Fonctionally relevant conformations of the protein transporter FhaC: probing the lateral opening of a beta barrel in a biological membrane – OPEN_BAR

The Two-Partner Secretion (TPS) pathway is dedicated to the export of large proteins notably serving as virulence factors. The TpsB transporters are transmembrane ß-barrel proteins that secrete their TpsA substrates across the outer membrane of various Gram-negative bacterial pathogens. They belong to the ubiquitous Omp85 superfamily, whose members mediate protein insertion into, or translocation across, membranes of bacteria and of eukaryotic organelles, and which also includes the bacterial BamA transporters. We are interested in FhaC, the TpsB protein that mediates secretion of the FHA adhesin in Bordetella pertussis. The FHA/FhaC pair is a model TPS system, and FhaC is a recognized Omp85 paradigm. The Omp85 transporters perform their functions in the absence of ATP or an electrochemical gradient. From a basic-science perspective, how they mediate protein transport is a focus of intense interest.
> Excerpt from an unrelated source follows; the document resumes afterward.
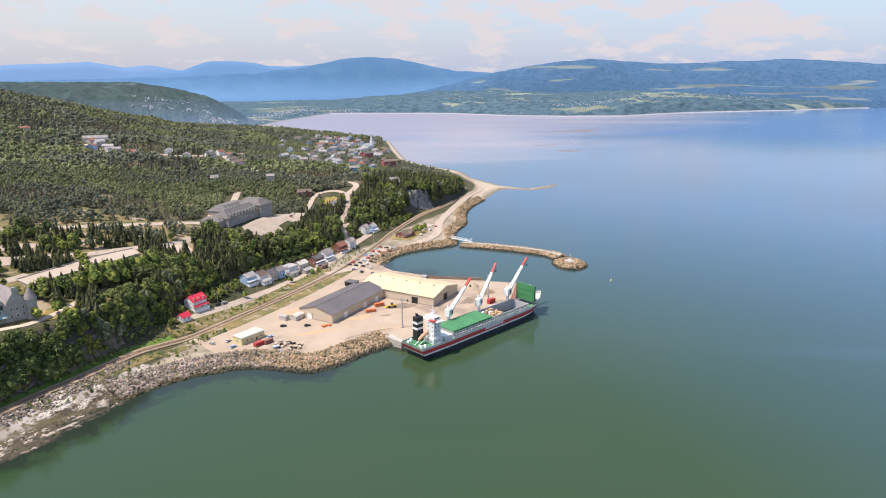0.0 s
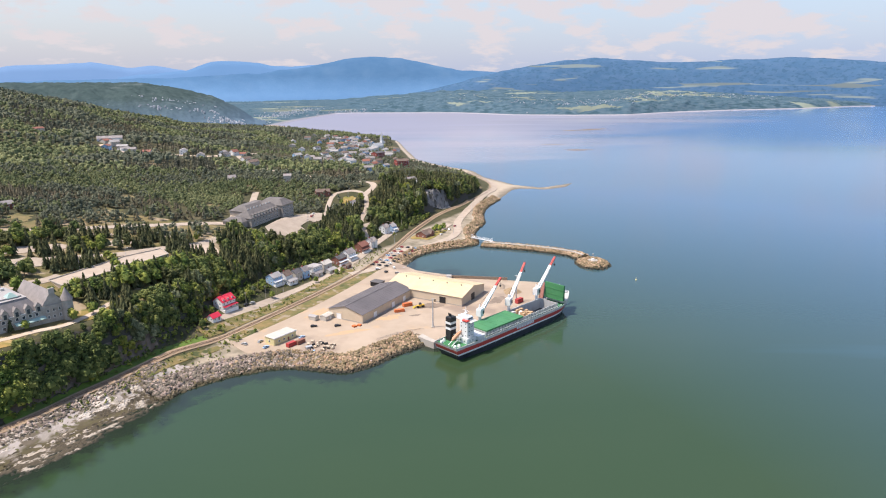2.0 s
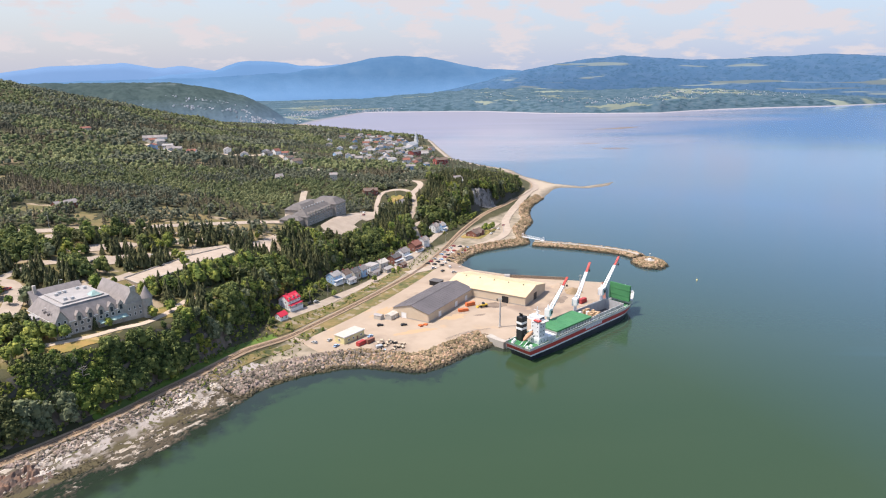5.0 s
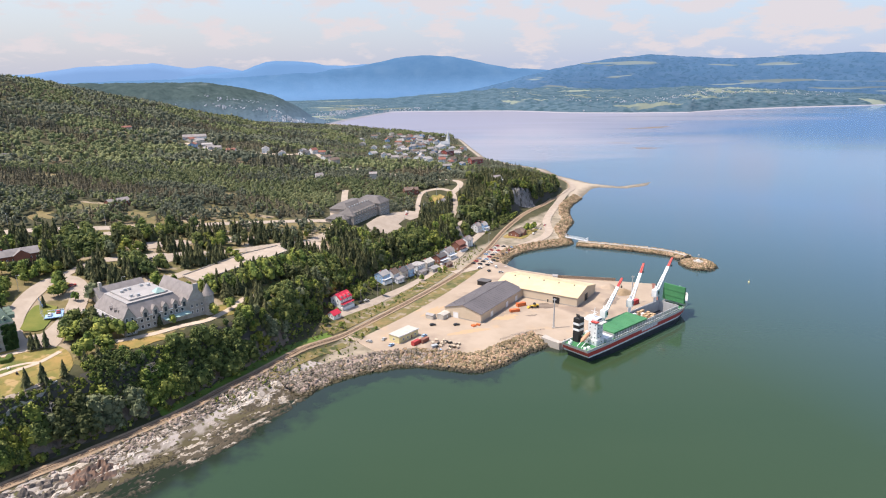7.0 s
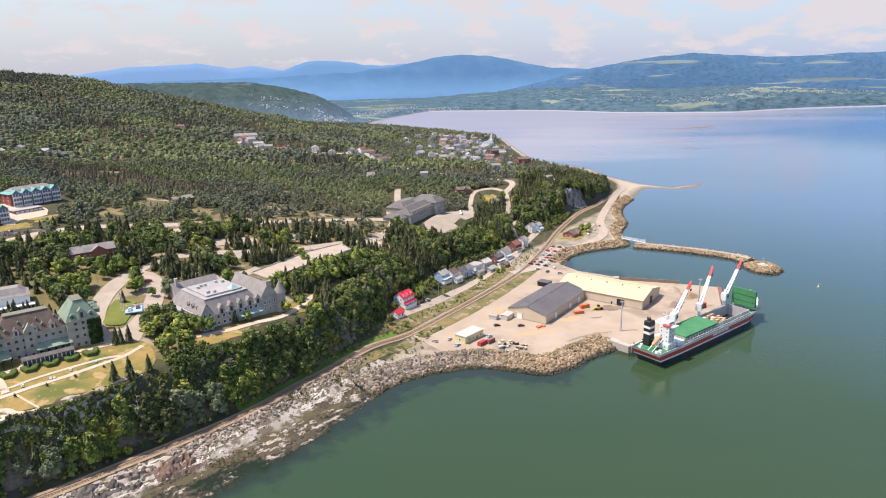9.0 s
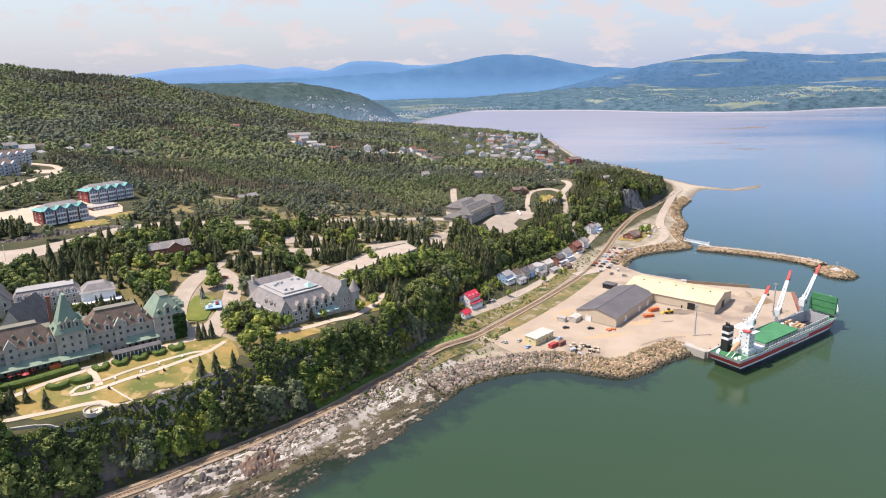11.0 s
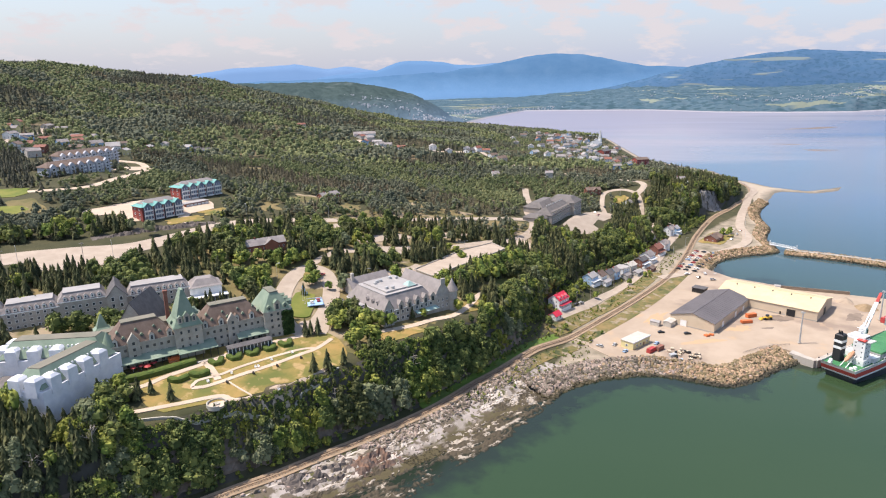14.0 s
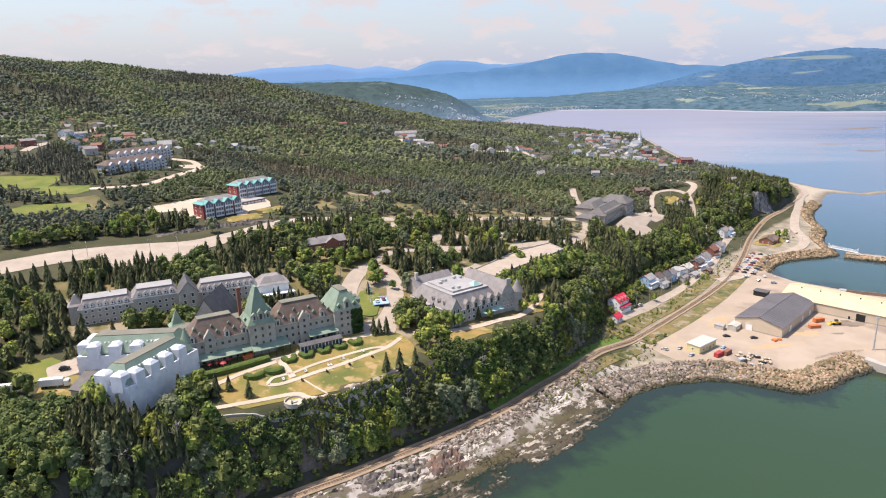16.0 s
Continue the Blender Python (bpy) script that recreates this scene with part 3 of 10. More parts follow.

From an applied perspective, BamA and TpsB proteins are new potential antibacterial targets.
Omp85 transporters are composed of N-terminal intracellular POTRA domains and a C-terminal transmembrane ß barrel, which in FhaC is the FHA translocation pore. The POTRA domains mediate protein-protein interactions, and notably substrate recognition in the periplasm. A hallmark Omp85 feature is the conserved extracellular loop L6 whose tip interacts with a conserved motif in the inner ß-barrel wall. Additionally, in FhaC, an N-terminal helix called H1 plugs the ß barrel. Both H1 and L6 stabilize the barrel in a closed, resting conformation whose crystal structure is known. The ß barrel, L6 and the last POTRA domain are all essential for function. The molecular mechanisms of action of FhaC remain to be characterized, and this is the goal of this proposal.
FhaC is very dynamic, and the spontaneous exit of H1 from the barrel is one of the conformational changes linked to its transport activity. Our hypothesis is that secretion occurs by a cyclic mechanism involving an enlargement of the FhaC barrel. Entry of the substrate protein into the pore and its progression towards the cell surface are accomplished by reversible conformational changes of FhaC that involve a lateral opening of its beta barrel and the insertion of a portion of the POTRA2 domain into the resulting gap. This change of conformation hoists the substrate bound to POTRA2 from the periplasm into the barrel. The substrate is released towards the cell surface, and the POTRA domains switch back to the periplasm to repeat the cycle. Conformational changes of the L6 loop may stabilize alternative barrel conformations or prevent the substrate from backtracking in the pore.

This cycle implies alternative, transient conformations of FhaC that we will explore using approaches suitable to detect minor states in heterogeneous populations and to track protein dynamics at different levels of resolution. We will combine nuclear magnetic resonance spectroscopy, ion mobility mass spectrometry, hydrogen-deuterium exchange mass spectrometry and crystallography to characterize wild type FhaC in detergent and lipid media. A small set of variants engineered by mutagenesis either to freeze the protein in a closed conformation or to displace the conformational equilibrium of the transporter towards its open form will be selected. The variants will be analyzed in detergent medium and in membrane-mimic environments, and their conformations will be compared using the same set of biophysical techniques. We will determine the energy landscape and the rates of the conformational changes occurring in the secretion cycle. We will also try to solve the structure of alternative forms of FhaC by X-ray crystallography with the help of nanobodies. Combining information from these complementary approaches will enable us to propose a model for the function of FhaC, which we expect to describe a new paradigm for protein transport across a biological membrane.